Would have been nice to know before I checked in.

I tucked the card into my folio and rose. Three months in Cedar Hills. This was not how I operated, but I forced a smile anyway. “Thank you, Carol. I’ll be in touch.”

That evening, I set up my laptop on the desk in Room 217 and reviewed the slide deck I would present tomorrow. I printed a few extra copies for handouts and double-checked the data.

At 6:30 the next morning I crossed Main Street under overcast skies and entered the community center. The foyer smelled of damp coats and strong coffee. Folding chairs lined the room, and a long table at the back held muffins, bagels, and fruit.

Already more people had gathered than I would have expected for a Tuesday morning: retirees in pastel windbreakers, parents with toddlers in strollers, a smattering of business-casual types clutching leather portfolios.

My attention caught briefly at the back of the room, and not because the man leaning there was trying to stand out. It was the opposite of that, really.

He wasn’t speaking, or fidgeting, drawing attention to himself the way the others in the room were. But there was something about him that pulled my focus anyway. Like the room had quietly arranged itself around him.

He was tall. That was the first thing I noticed.

Tall enough that even leaning against the wall he was still a few inches bigger than most of the people in the room.

He was broad in the shoulders, and wearing a faded flannel that shouldn’t have accentuated the toned muscles in his arms the way that it did.

His hair was dark, messy, and shone even in the fluorescent lighting. His jaw was sharp, and rough with stubble.

I jumped when I met his eyes, because somehow in my musing, I hadn’t realized that he was staring at me with dark slate eyes.

I pulled on my blazer and arranged my notes on the podium at the front.

At 7:00 Carol strode in, greeting locals by name.

She tapped the microphone. “Good morning. Thank you all for coming. Today, Ms. Lena Mercer will conduct our comprehensive road safety study presentation. Let’s give her our full attention. ”

The murmur quieted. I clicked to the first slide: a map of Upper Ridge Road, red dots indicating every documented accident in the past decade. “Upper Ridge Road has a troubling incident rate, especially through the upper bend.” I advanced to a 3D model showing water pooling on worn asphalt.

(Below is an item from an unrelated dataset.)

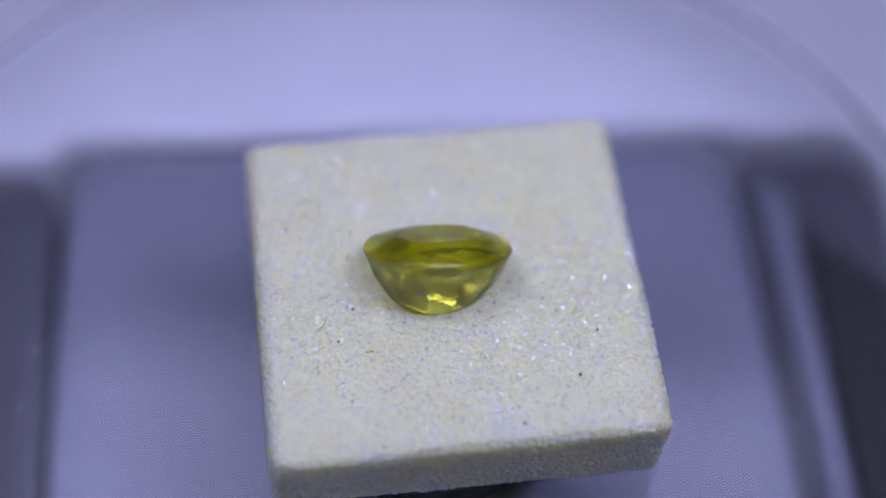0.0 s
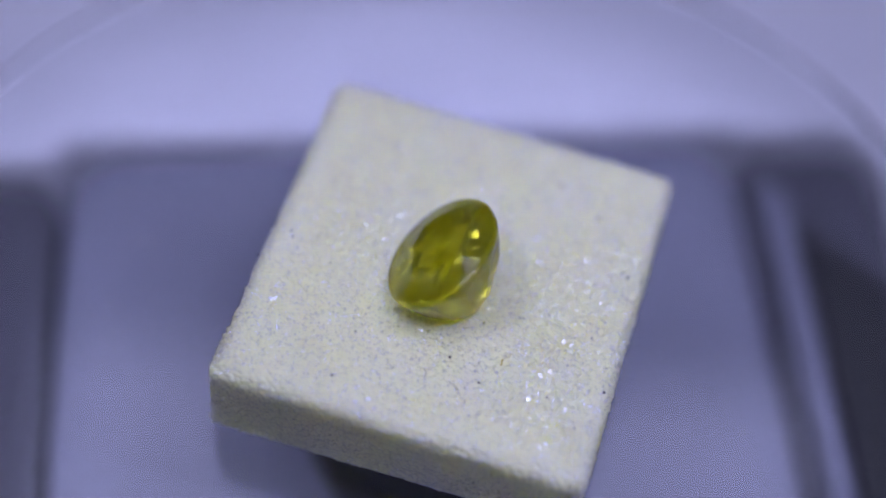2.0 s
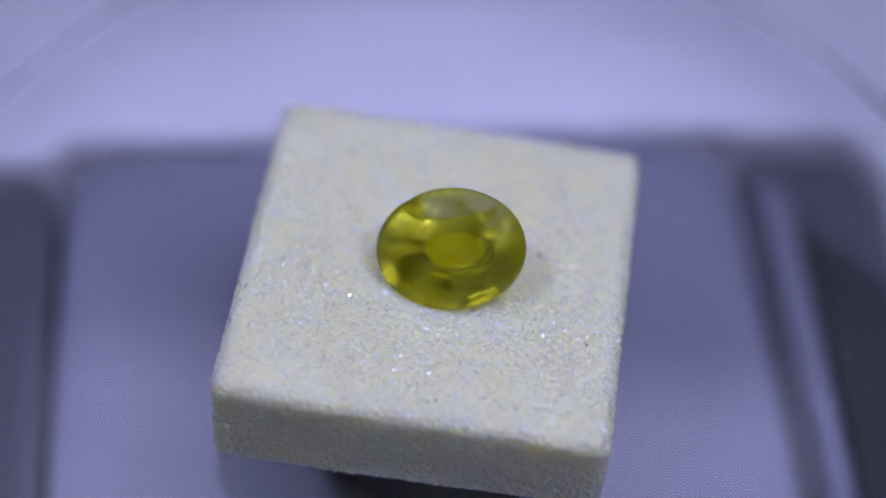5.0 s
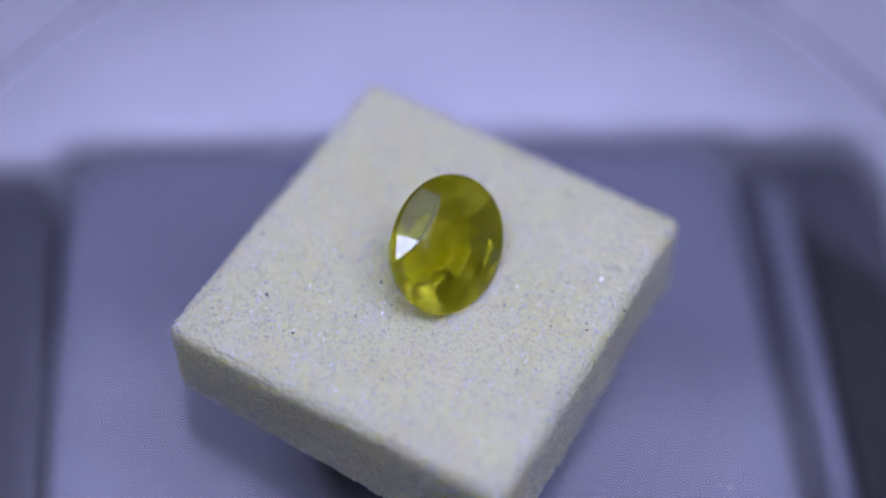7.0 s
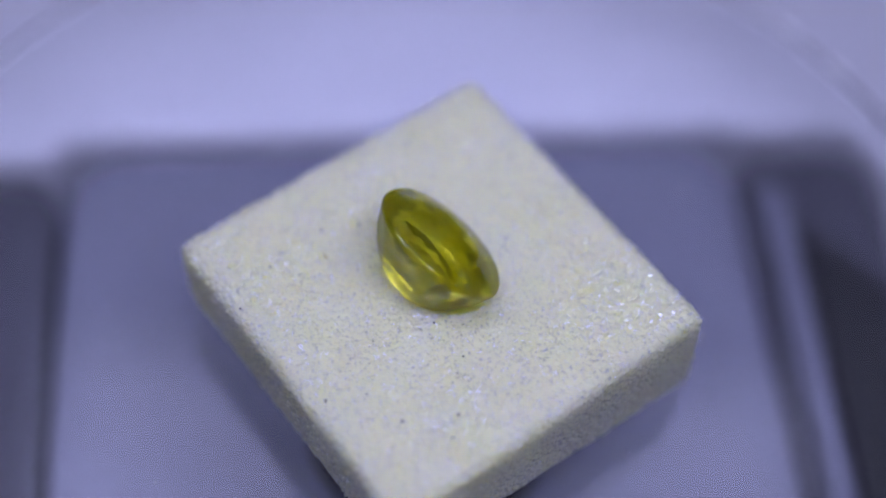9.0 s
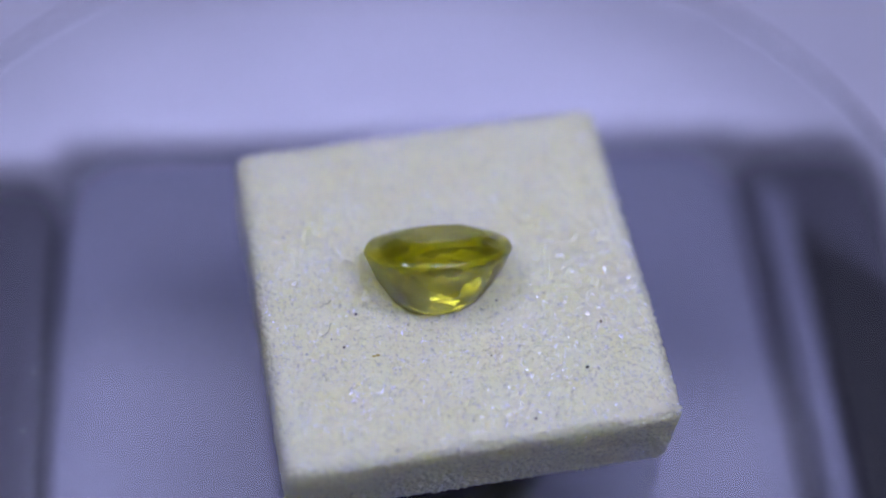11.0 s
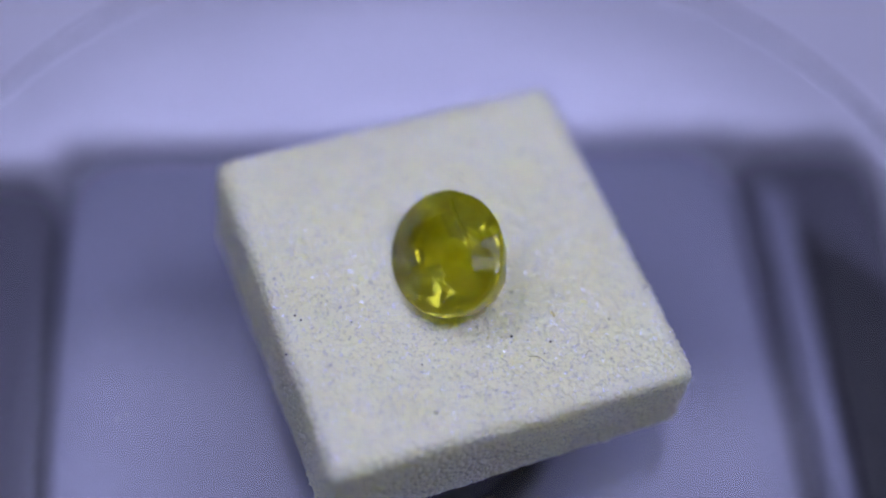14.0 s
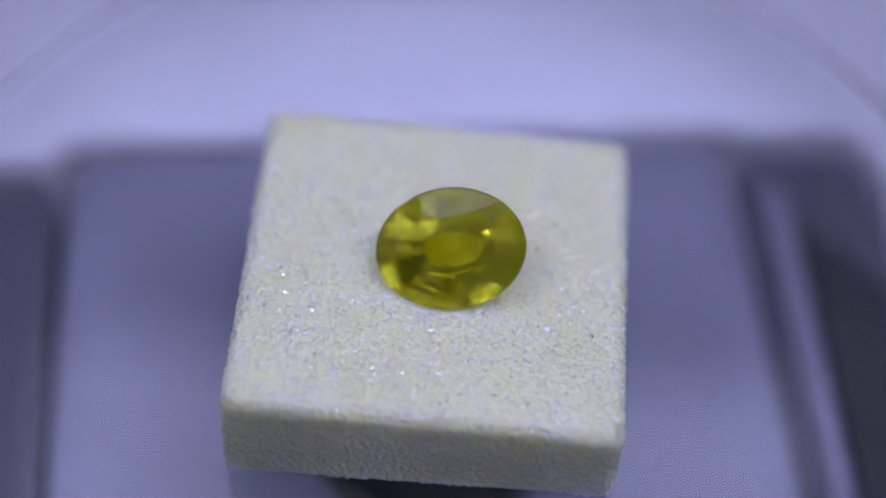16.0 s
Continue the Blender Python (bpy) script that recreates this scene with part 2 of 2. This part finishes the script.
def build_disc():
    disc = tagged(new("turntable_disc"), "clear acrylic turntable disc with a rough cut rim", "turntable disc")
    rnd = random.Random(5)
    bm = bmesh.new()
    n = 240

    def rim_loop(z, cut):
        pts = []
        for k in range(n):
            a = 2 * math.pi * k / n
            r = 41.5 - cut + 0.16 * noise.noise((4 * math.cos(a), 4 * math.sin(a), 0.3)) + 0.05 * noise.noise((30 * math.cos(a), 30 * math.sin(a), 1.3))
            pts.append(Vector((-1.5 + r * math.cos(a), -0.1 + r * math.sin(a), z)) * MM)
        return pts

    lathe(bm, [rim_loop(DISC_TOP - 2.0, 0.25), rim_loop(DISC_TOP - 1.8, 0), rim_loop(DISC_TOP - 0.2, 0), rim_loop(DISC_TOP, 0.25)])
    bm.normal_update()
    for face in bm.faces:
        face.material_index = 0 if abs(face.normal.z) > 0.95 else 1
    plate = part("plate", bm, ACRYLIC, disc, "clear acrylic plate")
    plate.data.materials.append(SAWN)
    plate.visible_shadow = False
    for az in (101.5, 103.0, 106.5, 109.0, 110.2, 113.0):
        bm = bmesh.new()
        bmesh.ops.create_icosphere(bm, subdivisions=1, radius=rnd.uniform(0.3, 0.6) * MM)
        a = radians(az)
        for v in bm.verts:
            v.co = Vector((v.co.x * 1.3, v.co.y * 0.7, v.co.z * 0.8)) * rnd.uniform(0.7, 1.2)
            v.co += Vector((-1.5 + 41.4 * math.cos(a), 41.3 * math.sin(a), DISC_TOP + 0.1)) * MM
        part("burr", bm, BURR, disc, "pale plastic burr on the rim")
    for x, y, r in ((13.63, -20.95, 0.17), (-27.74, -4.41, 0.12), (-27.78, -9.02, 0.1), (-4.29, 22.65, 0.11), (-27.73, 8.76, 0.12), (3.47, -22.17, 0.08), (-4.0, 22.01, 0.08)):
        bm = bmesh.new()
        bmesh.ops.create_icosphere(bm, subdivisions=1, radius=r * MM)
        for v in bm.verts:
            v.co = Vector((v.co.x, v.co.y, v.co.z * 0.5)) * rnd.uniform(0.7, 1.3) + Vector((x, y, DISC_TOP + 0.3 * r)) * MM
        part("dust_speck", bm, DIRT if r > 0.15 else BURR, disc, "dust speck on the clear plate")
    return disc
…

A senior man in a denim jacket raised his hand. “Flooding’s only part of it. We get black ice in winter.”

“I’ve read that in the reports as well,” I said.

“That’s why the plan includes a redesign to improve drainage and prevent ice buildup.

” I clicked to the next slide: cross-sections of road widening, with new asphalt and a slight grade adjustment, plus an added drainage culvert every two hundred feet.

A woman in the back raised her hand tentatively before speaking. “What about the overlook? You’d remove half the trees and the picnic area if you did what these pictures show.”

I’d already anticipated push back on this. People in small towns like this had a tendency to hang on to the nostalgia of their spaces.

“The overlook is valuable to the town’s identity. My design maintains the pull-off area, but shifts the roadway slightly uphill. We can plant native shrubs and install observation platforms to enhance safety without totally sacrificing the view.”

Murmurs rippled through the crowd, but then a powerful voice cut in.

“The problem’s the bend, not the entire road.

” Somehow, the deep tenor of his voice didn’t surprise me at all.

His grey eyes met mine once more, but this time, I didn’t look away.

“I’m Ethan Talbot. I run Talbot Automotive down the street.

I’ve pulled cars out of that ditch for fifteen years.

Fix that one curve and you solve ninety percent of the issues. ”

I nodded. “Thank you, Mr. Talbot. Accident recovery is one aspect, but my assessment follows engineering standards and traffic models that consider long-term safety and capacity too. Inconsistent widths create transition hazards, drivers jerk the wheel at sudden narrow spots, not just at the curve.”

He stepped forward. “Or you could install guardrails, repave the bend, and put up clearer signage. That’s cheaper, faster, and gets drivers home safe at night. It’s a hell of a lot better than doing body surgery for a broken finger.”

Heads turned around the room, and a few nodded in agreement.